PS: as you were mentioning LSE, take a look at their Finance & Econ program. As for preparing for a Finance PhD, it's as good as it gets. But better forget fast that I ever mentioned it ;)

 

get involved in research ASAP. if you have a publication or two to your name you are in the running for any top program. also, make sure that your GPA is sterling and you have at least 750Q 750A on your GREs. you do have to make up some ground from your obscure college but it is not as bad as you think. if you hit the marks above and get good faculty reqs you will get accepted to at least one top-ranked program.

i just started a quant job. it was helpful that my adviser was one of the early rentech principals. i don't know if my degree pedigree mattered that much.

 

they wont give a shit what your A score is on GRE for those programs, half of the kids in top schools (mit, princeton, stanford) can barely speak english (asians and indians).

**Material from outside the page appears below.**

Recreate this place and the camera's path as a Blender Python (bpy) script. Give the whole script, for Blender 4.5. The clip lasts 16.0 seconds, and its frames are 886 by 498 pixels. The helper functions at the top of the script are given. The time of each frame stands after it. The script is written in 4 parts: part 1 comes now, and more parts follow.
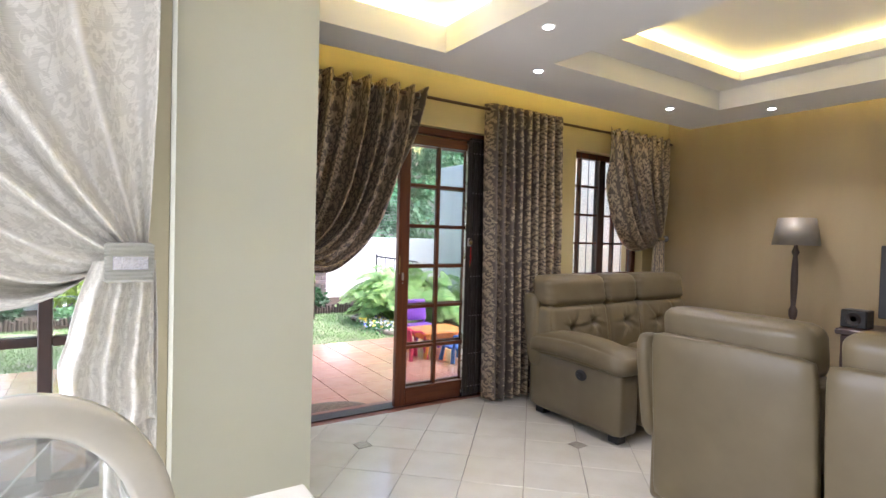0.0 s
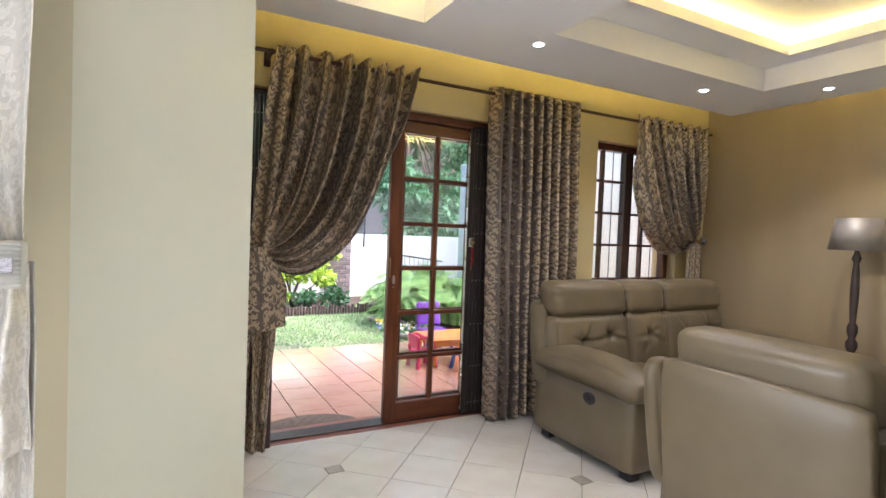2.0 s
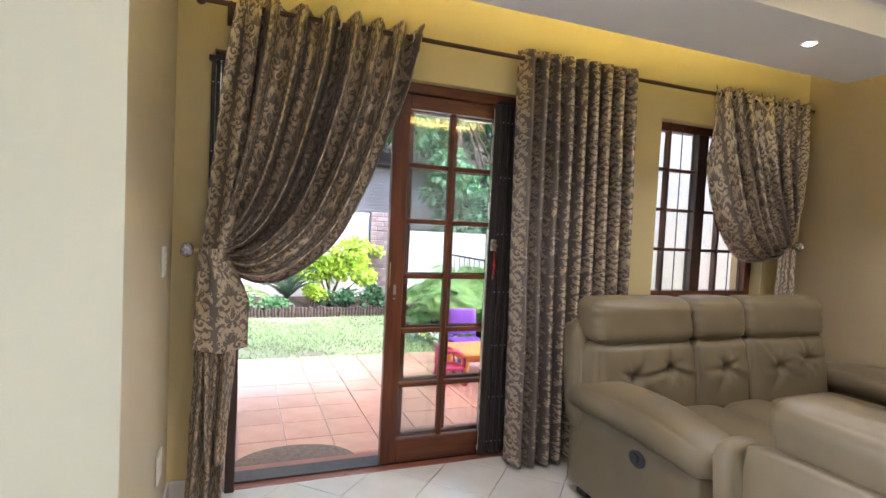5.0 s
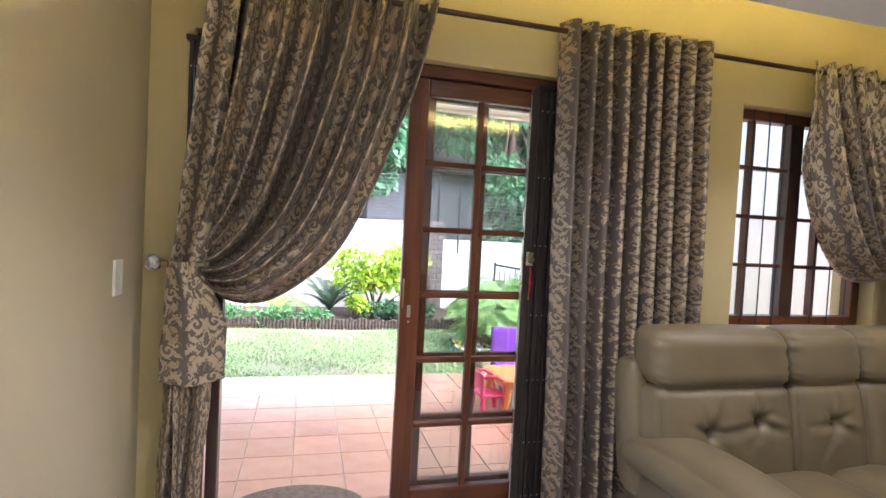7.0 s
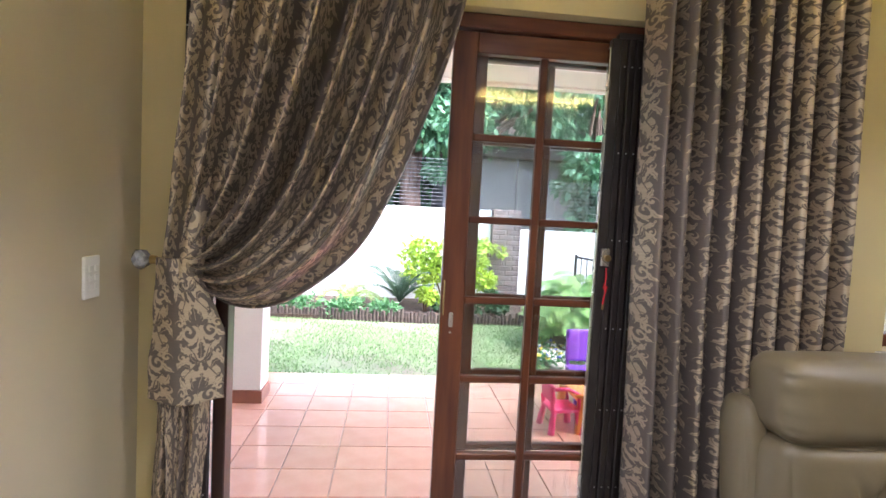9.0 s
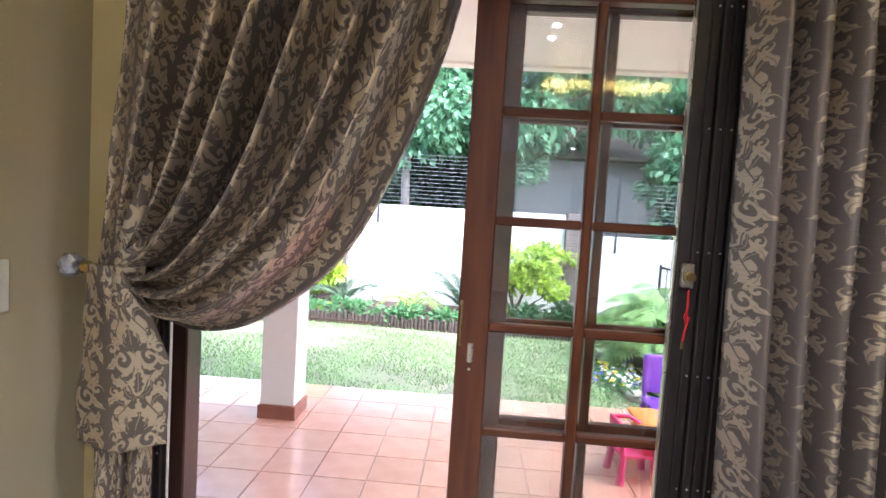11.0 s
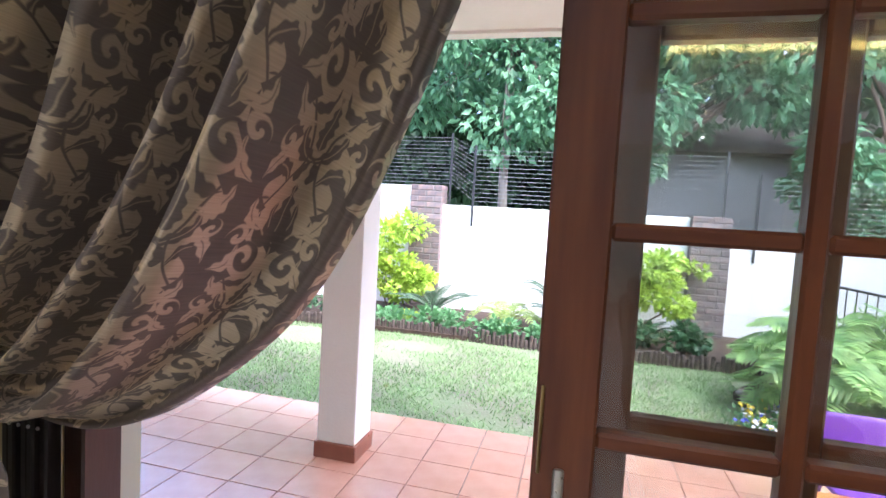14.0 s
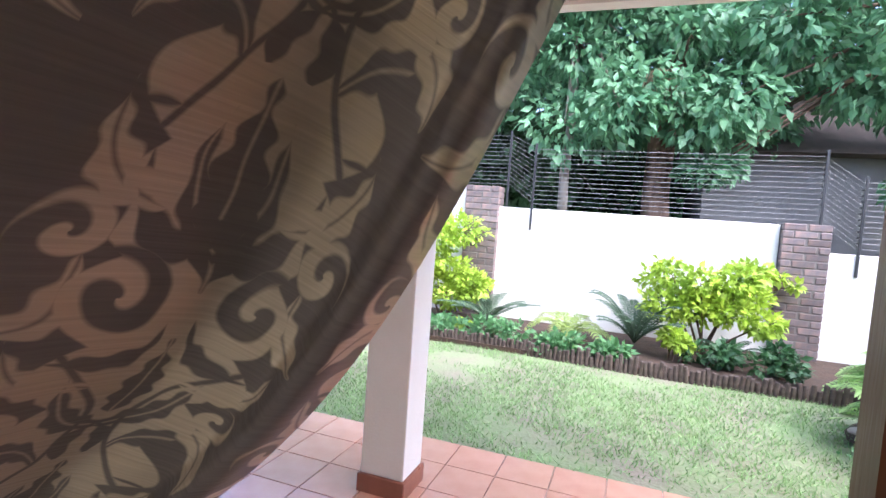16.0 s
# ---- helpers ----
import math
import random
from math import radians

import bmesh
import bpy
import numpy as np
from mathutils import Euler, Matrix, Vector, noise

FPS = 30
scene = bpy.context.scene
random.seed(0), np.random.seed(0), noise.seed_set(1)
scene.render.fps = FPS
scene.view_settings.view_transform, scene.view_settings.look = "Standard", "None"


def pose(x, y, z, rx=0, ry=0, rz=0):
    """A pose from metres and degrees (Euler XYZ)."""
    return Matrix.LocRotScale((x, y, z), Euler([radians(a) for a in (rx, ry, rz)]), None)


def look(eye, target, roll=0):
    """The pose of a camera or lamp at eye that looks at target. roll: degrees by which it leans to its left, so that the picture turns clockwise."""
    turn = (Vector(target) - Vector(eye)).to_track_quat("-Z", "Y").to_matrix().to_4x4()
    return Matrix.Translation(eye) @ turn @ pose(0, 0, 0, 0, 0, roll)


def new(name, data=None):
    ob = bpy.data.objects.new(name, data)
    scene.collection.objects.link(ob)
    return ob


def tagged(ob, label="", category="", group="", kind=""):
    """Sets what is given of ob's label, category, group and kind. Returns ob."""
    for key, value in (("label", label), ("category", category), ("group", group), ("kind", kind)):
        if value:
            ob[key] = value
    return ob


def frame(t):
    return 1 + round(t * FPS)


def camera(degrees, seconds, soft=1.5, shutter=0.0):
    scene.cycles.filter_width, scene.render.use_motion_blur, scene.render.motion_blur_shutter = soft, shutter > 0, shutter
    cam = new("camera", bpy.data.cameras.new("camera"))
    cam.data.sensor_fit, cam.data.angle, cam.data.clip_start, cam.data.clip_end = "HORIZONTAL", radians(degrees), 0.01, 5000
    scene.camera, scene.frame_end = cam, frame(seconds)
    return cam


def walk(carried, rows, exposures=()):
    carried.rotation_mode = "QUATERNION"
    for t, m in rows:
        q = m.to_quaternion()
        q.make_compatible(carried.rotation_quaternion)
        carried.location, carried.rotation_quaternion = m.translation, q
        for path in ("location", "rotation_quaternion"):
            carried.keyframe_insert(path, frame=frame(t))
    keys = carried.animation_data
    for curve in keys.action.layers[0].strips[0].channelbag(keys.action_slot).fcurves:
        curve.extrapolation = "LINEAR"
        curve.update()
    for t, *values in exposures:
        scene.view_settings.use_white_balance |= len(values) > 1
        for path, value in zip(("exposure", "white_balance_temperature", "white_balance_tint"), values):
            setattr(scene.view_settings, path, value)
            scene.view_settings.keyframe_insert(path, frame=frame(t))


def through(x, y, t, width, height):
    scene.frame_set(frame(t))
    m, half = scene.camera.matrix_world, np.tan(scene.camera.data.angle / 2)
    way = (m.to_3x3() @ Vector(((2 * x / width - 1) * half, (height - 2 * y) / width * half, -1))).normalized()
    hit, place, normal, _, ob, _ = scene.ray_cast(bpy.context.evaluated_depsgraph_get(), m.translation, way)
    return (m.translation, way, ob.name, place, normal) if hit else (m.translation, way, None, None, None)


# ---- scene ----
cam = camera(80.6, 16.0)
SKY, SUN, COVE, SPOT, DINING, EXPOSURE, KELVIN, TINT = 0.15, 1.8, 6.2, 4.6, 55.0, 2.65, 5850.0, 18.5
PATH = [
    (0, (0.801, 0.054, 1.285), (1.894, 1.728, 1.233), 1.6),
    (0.5, (0.928, 0.085, 1.296), (1.985, 1.783, 1.238), 1.8),
    (1, (1.042, 0.103, 1.286), (2.049, 1.83, 1.229), 2.0),
    (1.5, (1.154, 0.159, 1.293), (2.13, 1.903, 1.226), 2.1),
    (2, (1.292, 0.225, 1.302), (2.241, 1.984, 1.238), 2.2),
    (2.5, (1.412, 0.285, 1.303), (2.335, 2.058, 1.238), 2.4),
    (3, (1.544, 0.351, 1.298), (2.422, 2.147, 1.233), 2.5),
    (3.5, (1.655, 0.415, 1.311), (2.474, 2.238, 1.238), 2.5),
    (4, (1.748, 0.512, 1.297), (2.523, 2.354, 1.231), 2.8),
    (4.2, (1.768, 0.552, 1.332), (2.533, 2.398, 1.25), 2.8),
    (6.5, (2.11, 0.992, 1.337), (2.696, 2.903, 1.264), 3.2),
    (7, (2.185, 1.095, 1.345), (2.695, 3.028, 1.278), 3.0),
    (7.5, (2.228, 1.192, 1.345), (2.679, 3.139, 1.27), 3.1),
    (8, (2.272, 1.281, 1.339), (2.644, 3.243, 1.24), 3.2),
    (8.5, (2.339, 1.406, 1.356), (2.612, 3.384, 1.236), 3.1),
    (9, (2.42, 1.506, 1.358), (2.617, 3.492, 1.232), 3.0),
    (11.3, (2.646, 2.043, 1.352), (2.495, 4.033, 1.228), 3.3),
    (11.5, (2.649, 2.096, 1.359), (2.47, 4.084, 1.221), 3.1),
    (12, (2.67, 2.198, 1.349), (2.408, 4.176, 1.213), 3.3),
    (12.5, (2.681, 2.325, 1.35), (2.356, 4.294, 1.216), 3.4),
    (13, (2.678, 2.436, 1.358), (2.303, 4.396, 1.222), 3.4),
    (13.5, (2.663, 2.551, 1.36), (2.234, 4.5, 1.225), 3.3),
    (14, (2.655, 2.659, 1.363), (2.158, 4.592, 1.226), 3.3),
    (14.5, (2.635, 2.744, 1.353), (2.07, 4.658, 1.218), 3.2),
    (15, (2.575, 2.841, 1.356), (1.953, 4.737, 1.219), 3.2),
    (15.5, (2.515, 2.931, 1.355), (1.854, 4.814, 1.22), 3.7),
    (16, (2.462, 3.047, 1.338), (1.785, 4.924, 1.203), 4.1),
]
walk(cam, [(t, look(eye, target, roll)) for t, eye, target, roll in PATH],
     exposures=[(0.0, EXPOSURE + 0.05, KELVIN, TINT), (2.0, EXPOSURE + 0.15, KELVIN, TINT), (6.0, EXPOSURE + 0.35, KELVIN - 100, TINT), (9.0, EXPOSURE + 0.4, KELVIN - 250, TINT),
                (11.5, EXPOSURE + 0.3, KELVIN - 350, TINT), (12.5, EXPOSURE + 0.2, KELVIN - 350, TINT), (13.5, EXPOSURE + 0.05, KELVIN - 330, TINT), (14.5, EXPOSURE - 0.2, KELVIN - 300, TINT), (15.5, EXPOSURE - 0.5, KELVIN - 250, TINT),
                (16.0, EXPOSURE - 0.4, KELVIN - 250, TINT)])

# ---- world, sun, large lights ----
world = bpy.data.worlds.new("world")
world.use_nodes = True
scene.world = world
wn = world.node_tree.nodes
sky = wn.new("ShaderNodeTexSky")
sky.sky_type, sky.sun_disc = "NISHITA", False
sky.sun_elevation, sky.sun_rotation = radians(50), radians(120)
sky.air_density, sky.dust_density, sky.ozone_density = 1.0, 4.0, 1.0
wn["Background"].inputs["Strength"].default_value = SKY
world.node_tree.links.new(sky.outputs["Color"], wn["Background"].inputs["Color"])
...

But yeah, you gotta kill your quant section. And emory is a good school, if you can maintain a good gpa, 3.7+, in a math/comp sci program you are golden.

"Life all comes down to a few moments. This is one of them." - Bud Fox
 

1) Rank doesn't matter. At college, you learn the same stuff and use the same text books for math classes. 2) Do Math&CS. It gives you WAY better chance to get a job. You can learn Finance by yourself. Finance degree is a joke anyway. So yeah, BS/MS in Math&CS is all you need.